DTGO’s Asst Prof Pongporn Sudbanthad ‘Aj Tum’ shares lessons from canal revival
06 Aug 2018DTGO CSR
25 July 2018, Bangkok – Asst. Prof. ‘Aj Tum’ Pongporn Sudbanthad, an advisor to DTGO and MQDC, shared his experience of helping canal-side communities at the ‘MIT Sloan – Sasin Action Learning Conference’ at the Sasin School of Management at Chulalongkorn University.
The event’s host, Khun Nick Pisalyaput, introduced Aj Tum by as “a legend” for “transforming beyond belief” the slum communities at Ladprao Canal, which had been blighted by encroaching shacks and raw sewage disposal.
After working for 10 years in New York, Aj Tum was shocked by the black, polluted water of the canal where he had swum as a child and the conditions of the local community.
“My home was nearby and I saw the dirty canal, the impoverished children, and people involved in drugs, shark loans, and illegal space rental – and that is what inspired me to do something,” said Aj Tum. “I started dreaming. At first it was ‘mission impossible’.”
Aj Tum told the audience of executives how his canal infrastructure masterplan work hinged on building trust, through continuing co-creation activities involving the community, academia, local and central government, stakeholders, and other organizations.
“Without being trusted by communities, corporates such as DTGO, MQDC, headed by Khun Thippaporn Ahriyavraromp, universities, and authorities, I could not have made my ‘mission impossible’ dream come true,” he said.
“The volunteer masterplan team had to work on the canal for several years to get the trust of the community. When we started the project, most of the community was opposed, because they would have to move from the water to the bank. We spent about two years developing mutual understanding, showing that they could enjoy a better quality of life and a better canal-front environment.”
The masterplan initiated by Aj Tum has now incorporated contributions from several thousand professionals and officials across many sectors. Completed work covers 22 km of canal and 7,000 homes. The canal has been widened from 10-20 meters to 38 meters to become “like a small river”. The several transformed locations include Siam Venice VK College, Sanchao Pau Somboon, Bang Bua, and Senanivate, whose diverse styles and colors reflect their communities’ differing preferences.

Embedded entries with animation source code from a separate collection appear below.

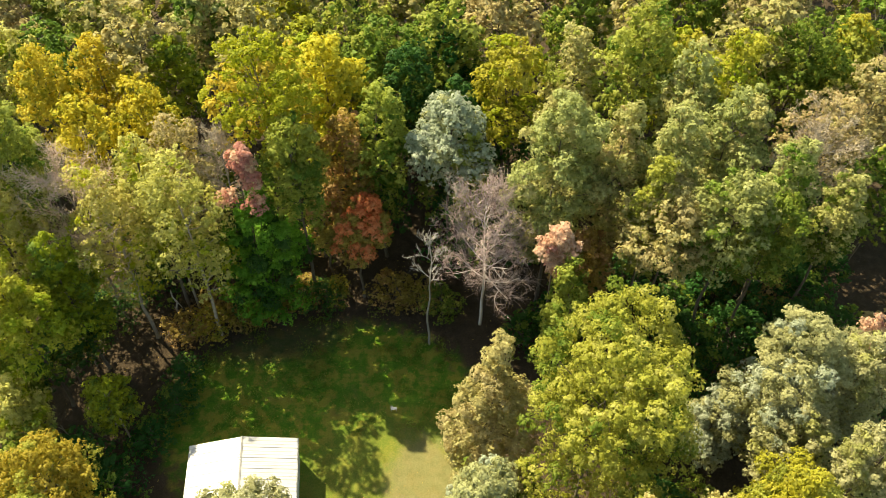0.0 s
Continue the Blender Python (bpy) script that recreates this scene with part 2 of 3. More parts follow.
def tubes(segments, sides):
    """Tapered tubes. segments: (start, end, start radius, end radius)."""
    a = np.array([s[0] for s in segments], dtype=float)
    b = np.array([s[1] for s in segments], dtype=float)
    ra = np.array([s[2] for s in segments])[:, None, None]
    rb = np.array([s[3] for s in segments])[:, None, None]
    d = b - a
    d /= np.linalg.norm(d, axis=1, keepdims=True) + 1e-9
    ref = np.where(np.abs(d[:, 2:3]) > 0.9, np.array([[1.0, 0, 0]]), np.array([[0, 0, 1.0]]))
    u = np.cross(d, ref)
    u /= np.linalg.norm(u, axis=1, keepdims=True) + 1e-9
    v = np.cross(d, u)
    ang = np.arange(sides) * 2 * math.pi / sides
    ring = u[:, None, :] * np.cos(ang)[None, :, None] + v[:, None, :] * np.sin(ang)[None, :, None]
    va = a[:, None, :] + ring * ra
    vb = b[:, None, :] + ring * rb
    verts = np.concatenate([va, vb], axis=1).reshape(-1, 3)
    base = (np.arange(len(segments)) * sides * 2)[:, None]
    i = np.arange(sides)[None, :]
    j = (np.arange(sides)[None, :] + 1) % sides
    faces = np.stack([base + i, base + j, base + sides + j, base + sides + i], axis=2).reshape(-1, 4)
    return verts, faces


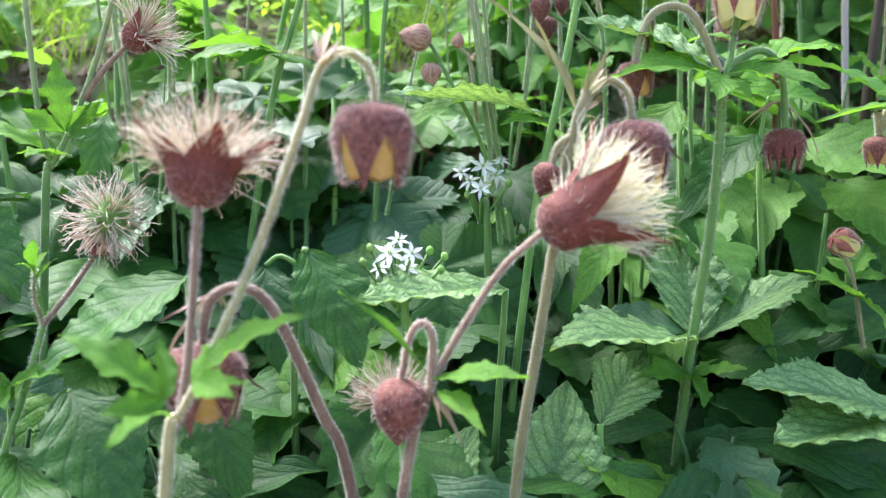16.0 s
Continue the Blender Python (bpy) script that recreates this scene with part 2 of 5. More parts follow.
GROUND = ground_mat()
RED_BARK = plain_mat("red_brown_bark", (0.10, 0.032, 0.018), (0.19, 0.068, 0.038), 160, 0.7, 0, 0, (1, 1, 0.2), 0.5)
GREY_BARK = plain_mat("grey_bark", (0.22, 0.19, 0.17), (0.38, 0.34, 0.31), 160, 0.8, 0, 0, (1, 1, 0.2), 0.5)
DARK_BARK = plain_mat("dark_bark", (0.03, 0.022, 0.016), (0.08, 0.06, 0.045), 60, 0.85, 0, 0, (1, 1, 0.2), 0.6)
PINK_WOOD = plain_mat("pinkish_dry_wood", (0.45, 0.28, 0.22), (0.62, 0.42, 0.34), 40, 0.8, 0, 0, (1, 1, 0.3), 0.4)


# ---------------------------------------------------------------- mesh helpers
def part(name, bm, material, parent=None, label="", smooth=True):
    me = bm if isinstance(bm, bpy.types.Mesh) else bpy.data.meshes.new(name)
    if me is not bm:
        bm.to_mesh(me)
        bm.free()
        for m in material if isinstance(material, (list, tuple)) else (material,):
            me.materials.append(m)
        if smooth:
            me.shade_smooth()
    ob = new(name, me)
    if parent is not None:
        ob.parent = parent
    if label:
        tagged(ob, label)
    return ob


def thing(name, place, label, category, group="", kind=""):
    ob = new(name)
    ob.location = place
    ob.empty_display_size = 0.01
    return tagged(ob, label, category, group, kind)


def smooth_line(pts, per=5):
    """A Catmull-Rom line through the points."""
    pts = [Vector(p) for p in pts]
    if len(pts) == 2:
        return [pts[0].lerp(pts[1], i / per) for i in range(per + 1)]
    ext = [pts[0] * 2 - pts[1], *pts, pts[-1] * 2 - pts[-2]]
    out = []
    for i in range(len(pts) - 1):
        a, b, c, d = ext[i : i + 4]
        for k in range(per):
            t = k / per
            out.append(0.5 * (2 * b + (c - a) * t + (2 * a - 5 * b + 4 * c - d) * t * t + (3 * b - a - 3 * c + d) * t ** 3))
    return out + [pts[-1]]


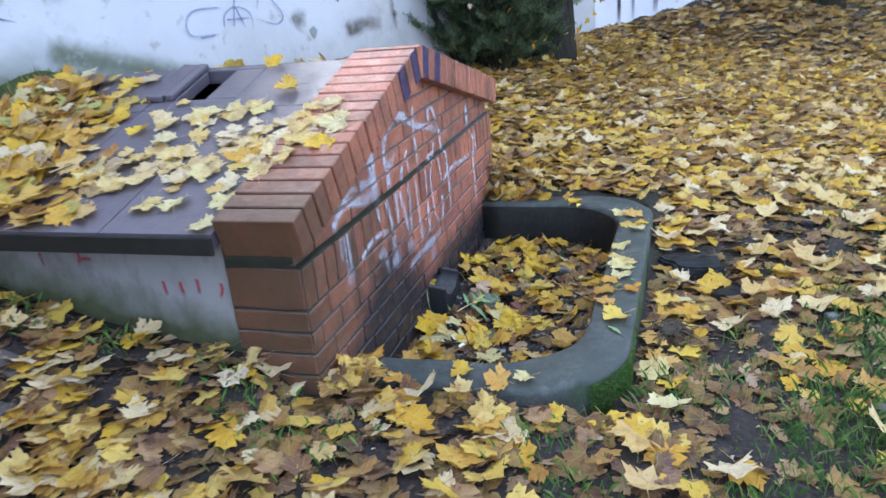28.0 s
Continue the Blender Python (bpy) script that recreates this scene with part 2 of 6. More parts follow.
k = Mat("grey_render_wall", 0.9, 0.25)
c = k.mix(k.noise(4.0, 6.0), (0.34, 0.34, 0.345), (0.21, 0.21, 0.215))
p = k.pos()
foot = k.math("SUBTRACT", k.math("ADD", k.math("MULTIPLY", k.sep(p, 1), 0.20), 0.60), k.sep(p, 2))
foot = k.math("ADD", k.math("MULTIPLY", foot, 8.0), k.math("MULTIPLY", k.noise(8.0, 5.0), 1.3), True)
c = k.mix(k.ramp(k.noise(7.0, 6.0, rough=0.7, stretch=(1, 1, 0.4)), [(0.48, 0.0), (0.66, 0.6)]), c, (0.10, 0.095, 0.09))
c = k.mix(foot, c, k.mix(k.noise(30.0), (0.05, 0.06, 0.03), (0.11, 0.12, 0.06)))
k.base(c).bump(k.noise(60.0, 5.0), 0.4, 0.004)
RENDERWALL = k.m

k = Mat("slate_roof_slab", 0.42, 0.5)
c = k.mix(k.noise(3.0, 6.0), (0.060, 0.052, 0.066), (0.115, 0.094, 0.112))
c = k.mix(k.ramp(k.noise(30.0, 5.0), [(0.55, 0.0), (0.7, 0.4)]), c, (0.045, 0.04, 0.045))
k.base(c).bump(k.noise(40.0, 5.0), 0.35, 0.004).rough(k.ramp(k.noise(6.0), [(0.3, 0.32), (0.7, 0.55)]))
k.b.inputs["Specular IOR Level"].default_value = 0.5
SLATE = k.m

k = Mat("black_roof_edge", 0.75, 0.25)
k.base(k.mix(k.noise(14.0, 5.0), (0.010, 0.010, 0.009), (0.030, 0.027, 0.022))).bump(k.noise(50.0, 5.0), 0.5, 0.004)
EDGE_BLACK = k.m

k = Mat("white_limewashed_wall", 0.92, 0.2)
p = k.pos()
c = k.mix(k.noise(1.6, 6.0), (0.61, 0.615, 0.635), (0.47, 0.47, 0.475))
c = k.mix(k.ramp(k.noise(2.4, 6.0, rough=0.7), [(0.56, 0.0), (0.70, 0.55)]), c, (0.36, 0.34, 0.30))
c = k.mix(k.ramp(k.noise(9.0, 6.0), [(0.60, 0.0), (0.70, 0.5)]), c, (0.25, 0.22, 0.18))
low = k.n("MapRange")
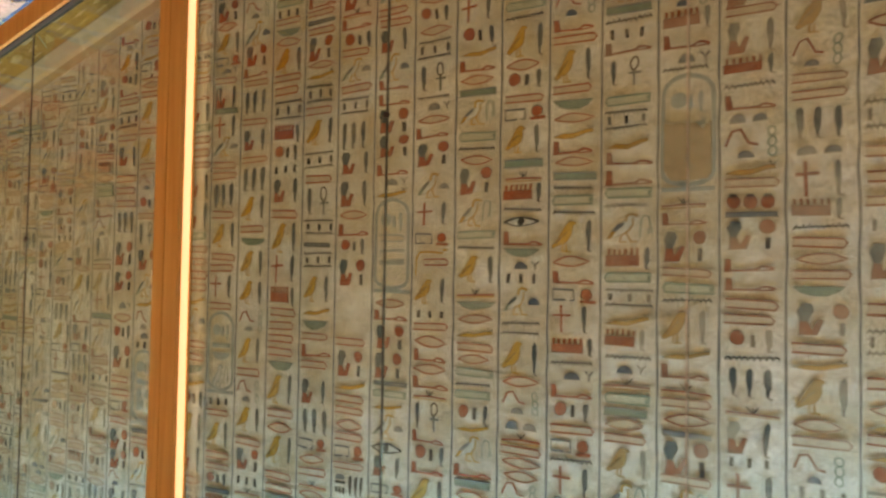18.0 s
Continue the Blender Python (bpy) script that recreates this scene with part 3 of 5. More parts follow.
def coil(S, a, b, w, h, mat):
    """A looped cord."""
    line(S, [(a + w * 0.05, b - h), (a + w * 0.08, b - h * 0.35), (a + w * 0.35, b - 0.002), (a + w * 0.75, b - h * 0.12), (a + w * 0.85, b - h * 0.5), (a + w * 0.95, b - h * 0.8), (a + w * 0.7, b - h * 0.85), (a + w * 0.72, b - h * 0.6)], 0.004, mat)


def g_chick(S, a, b, w):
    bird(S, a, b - 0.004, w * 0.62, 0.082, OCHRE)
    leaf(S, a + w * 0.78, b - 0.004, w * 0.2, 0.080)
    return 0.090


def g_owl(S, a, b, w):
    raptor(S, a, b - 0.002, w * 0.74, 0.078, SLATE, GREEN)
    half_disc(S, a + w * 0.86, b - 0.05, 0.018)
    return 0.084


def half_disc(S, a, b, r, mat=None):
    solid(S, [(a + r * math.cos(math.pi * i / 7), b + 0.95 * r * math.sin(math.pi * i / 7)) for i in range(8)], mat or BLUE)


def g_heron(S, a, b, w):
    raptor(S, a, b - 0.002, w * 0.72, 0.080, BLUE, OCHRE)
    coil(S, a + w * 0.72, b - 0.006, w * 0.27, 0.062, GREEN)
    return 0.086


def g_stork(S, a, b, w):
    bird(S, a + w * 0.1, b - 0.004, w * 0.7, 0.085, C_DARK, RED)
    return 0.094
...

“We are now almost half finished and we are aiming for completion in the next two years,” he said. “We expect to attract tourism as well as commercial, taxi, and passenger boats and to create social enterprises along the canals. Greenery and urban forests will feature all along the canal, with improved water treatment and more effective floodways.” In his contribution at the conference, Aj Tum acknowledged assistance for developing canal accessibility and connectivity from UDDI of Thammasart University, supported by the Rockefeller Trust, plus community facilities by INDA Chula, and a social enterprise business model from Sasin. The University of Pennsylvania-Gensler have provided a canal community workshop over recent years.
Working for DTGO and MQDC with a team of urban architects, Aj Tum is now applying this community revival approach in other locations, such as the banks of the Chao Phraya and canal-side communities in Pattaya.
“We have established many collaborations, including with the Bangkok Metropolitan Authority (BMA) and its Department of Drainage and Sewerage,” he said. “The Ministry of Social Development and Human Security, with its Community Organizations Development Institute (CODI), is also involved, along with the Ministry of Finance’s Treasury Department and the Institute of New Model Communities Lands Administration in 5 Regions (INCA).”